Set exercise:
Work out how many lines in the listing below include the word "values"; answer with the number alone.

[START Data extract]

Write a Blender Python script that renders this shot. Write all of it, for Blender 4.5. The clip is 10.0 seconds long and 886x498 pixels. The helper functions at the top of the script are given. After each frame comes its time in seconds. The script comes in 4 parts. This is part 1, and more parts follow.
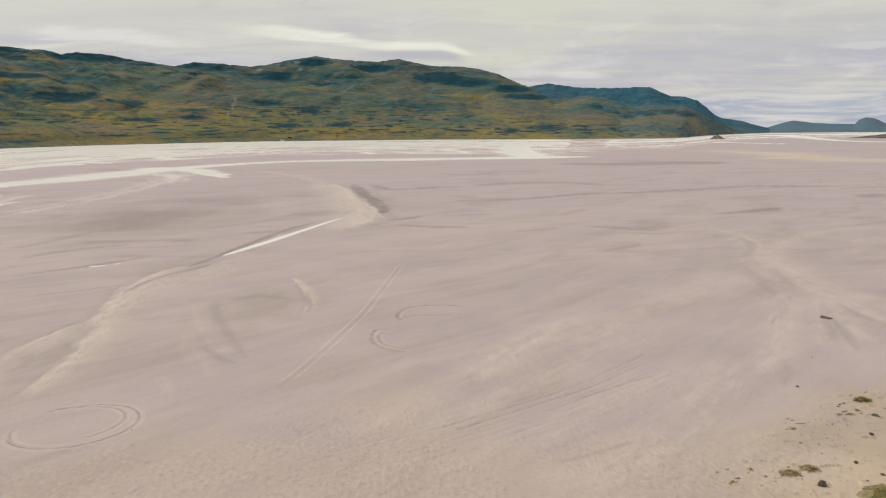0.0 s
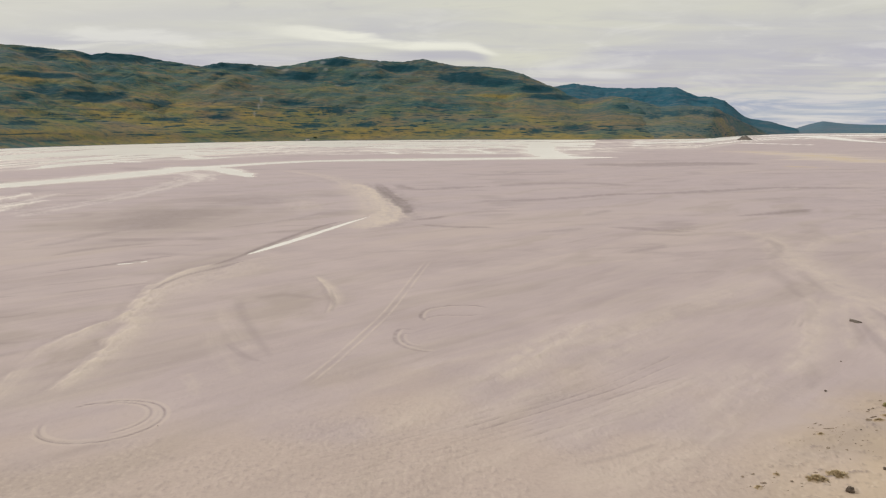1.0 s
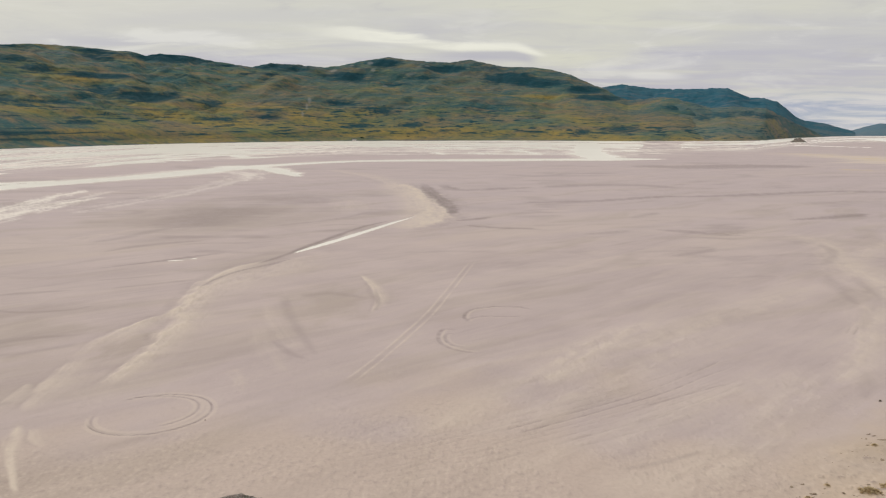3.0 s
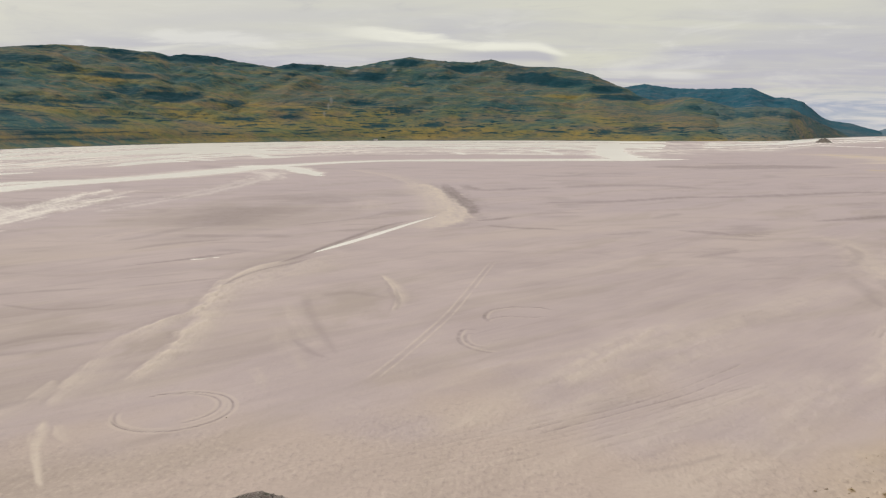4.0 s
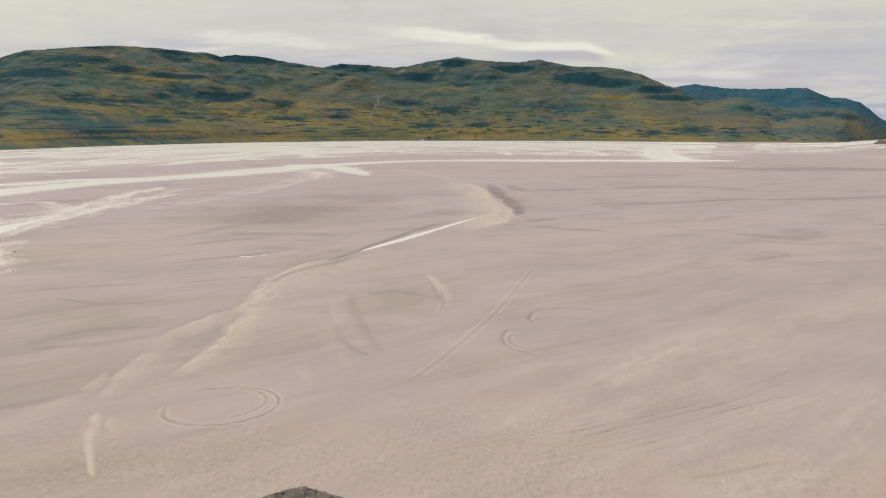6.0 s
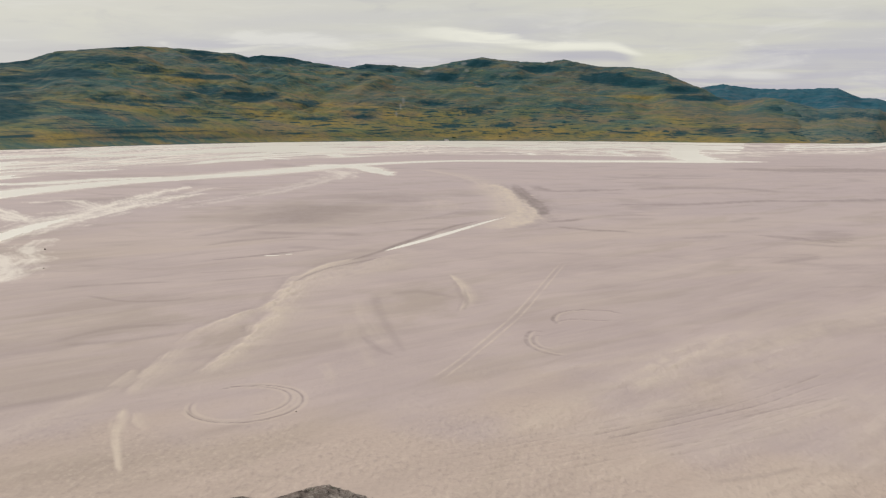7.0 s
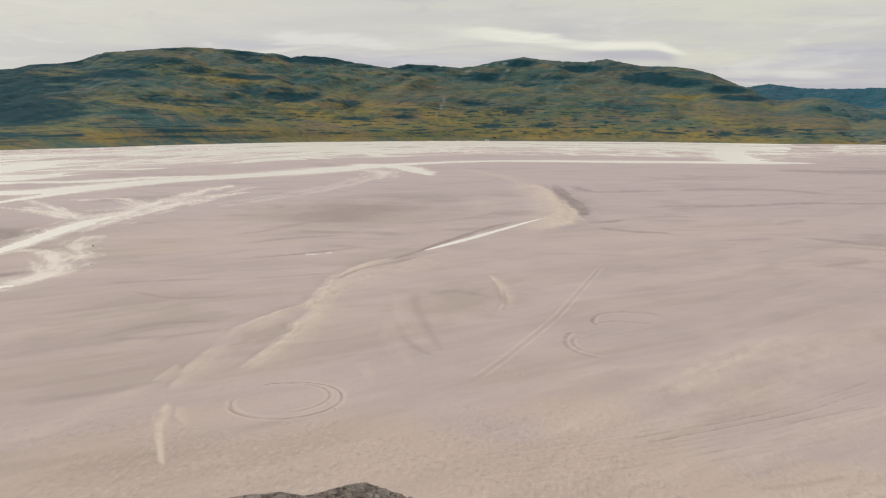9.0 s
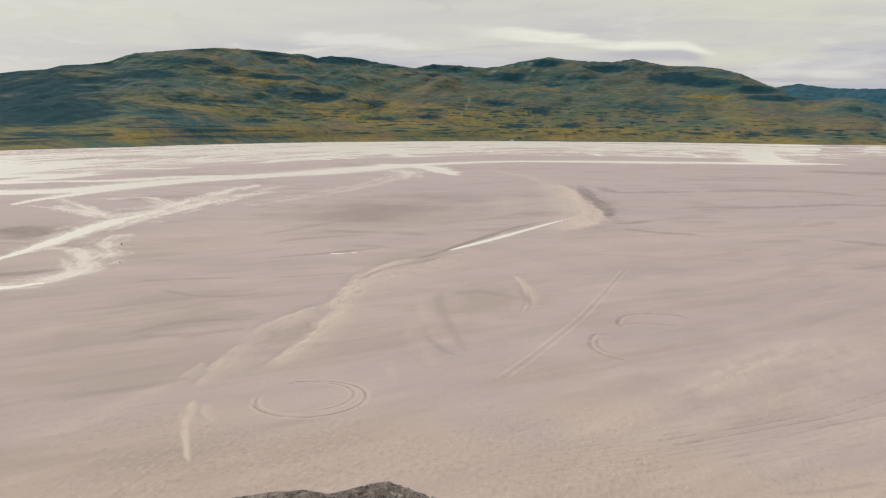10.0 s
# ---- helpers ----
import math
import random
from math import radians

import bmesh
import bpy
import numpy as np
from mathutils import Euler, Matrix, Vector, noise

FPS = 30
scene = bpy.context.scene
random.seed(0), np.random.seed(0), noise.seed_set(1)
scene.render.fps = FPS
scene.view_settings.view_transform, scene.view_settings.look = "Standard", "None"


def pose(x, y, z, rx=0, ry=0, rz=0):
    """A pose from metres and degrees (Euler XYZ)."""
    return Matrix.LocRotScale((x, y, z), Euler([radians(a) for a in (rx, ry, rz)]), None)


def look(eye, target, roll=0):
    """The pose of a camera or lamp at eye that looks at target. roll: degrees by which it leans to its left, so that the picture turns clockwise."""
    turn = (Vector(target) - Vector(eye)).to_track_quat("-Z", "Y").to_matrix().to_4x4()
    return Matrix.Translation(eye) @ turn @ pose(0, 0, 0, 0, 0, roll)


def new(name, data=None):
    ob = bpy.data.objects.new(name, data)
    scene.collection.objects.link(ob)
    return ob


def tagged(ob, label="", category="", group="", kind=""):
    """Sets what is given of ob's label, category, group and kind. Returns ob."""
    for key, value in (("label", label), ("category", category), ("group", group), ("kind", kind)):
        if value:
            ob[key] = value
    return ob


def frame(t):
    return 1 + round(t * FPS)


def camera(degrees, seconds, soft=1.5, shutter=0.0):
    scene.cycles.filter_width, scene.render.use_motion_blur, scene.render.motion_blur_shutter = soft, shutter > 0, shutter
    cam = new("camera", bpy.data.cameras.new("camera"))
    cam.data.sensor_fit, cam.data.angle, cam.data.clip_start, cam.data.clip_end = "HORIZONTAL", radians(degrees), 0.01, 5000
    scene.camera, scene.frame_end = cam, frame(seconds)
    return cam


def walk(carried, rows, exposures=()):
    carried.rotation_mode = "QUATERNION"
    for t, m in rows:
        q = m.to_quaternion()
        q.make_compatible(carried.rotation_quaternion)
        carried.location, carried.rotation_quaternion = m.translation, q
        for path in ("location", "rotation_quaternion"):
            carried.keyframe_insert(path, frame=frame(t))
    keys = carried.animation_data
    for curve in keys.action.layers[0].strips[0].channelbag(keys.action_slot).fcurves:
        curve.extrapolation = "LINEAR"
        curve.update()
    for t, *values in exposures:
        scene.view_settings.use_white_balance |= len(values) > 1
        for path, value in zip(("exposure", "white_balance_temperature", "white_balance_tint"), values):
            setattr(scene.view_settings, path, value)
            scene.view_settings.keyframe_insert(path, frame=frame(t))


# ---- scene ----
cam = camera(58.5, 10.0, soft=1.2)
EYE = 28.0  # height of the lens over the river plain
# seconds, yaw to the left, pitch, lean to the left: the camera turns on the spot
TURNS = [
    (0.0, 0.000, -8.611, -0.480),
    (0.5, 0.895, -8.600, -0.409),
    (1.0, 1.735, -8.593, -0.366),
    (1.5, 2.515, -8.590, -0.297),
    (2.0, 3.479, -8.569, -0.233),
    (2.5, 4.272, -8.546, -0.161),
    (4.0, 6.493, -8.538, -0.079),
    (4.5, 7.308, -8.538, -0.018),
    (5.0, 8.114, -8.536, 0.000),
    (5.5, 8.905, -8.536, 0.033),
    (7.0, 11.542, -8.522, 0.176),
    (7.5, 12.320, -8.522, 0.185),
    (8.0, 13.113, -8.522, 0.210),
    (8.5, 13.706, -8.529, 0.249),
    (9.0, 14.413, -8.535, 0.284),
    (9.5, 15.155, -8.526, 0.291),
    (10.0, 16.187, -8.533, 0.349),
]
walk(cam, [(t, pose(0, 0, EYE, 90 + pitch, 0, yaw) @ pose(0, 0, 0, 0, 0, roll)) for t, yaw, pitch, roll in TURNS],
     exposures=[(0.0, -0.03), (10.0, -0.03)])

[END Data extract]

The answer:
3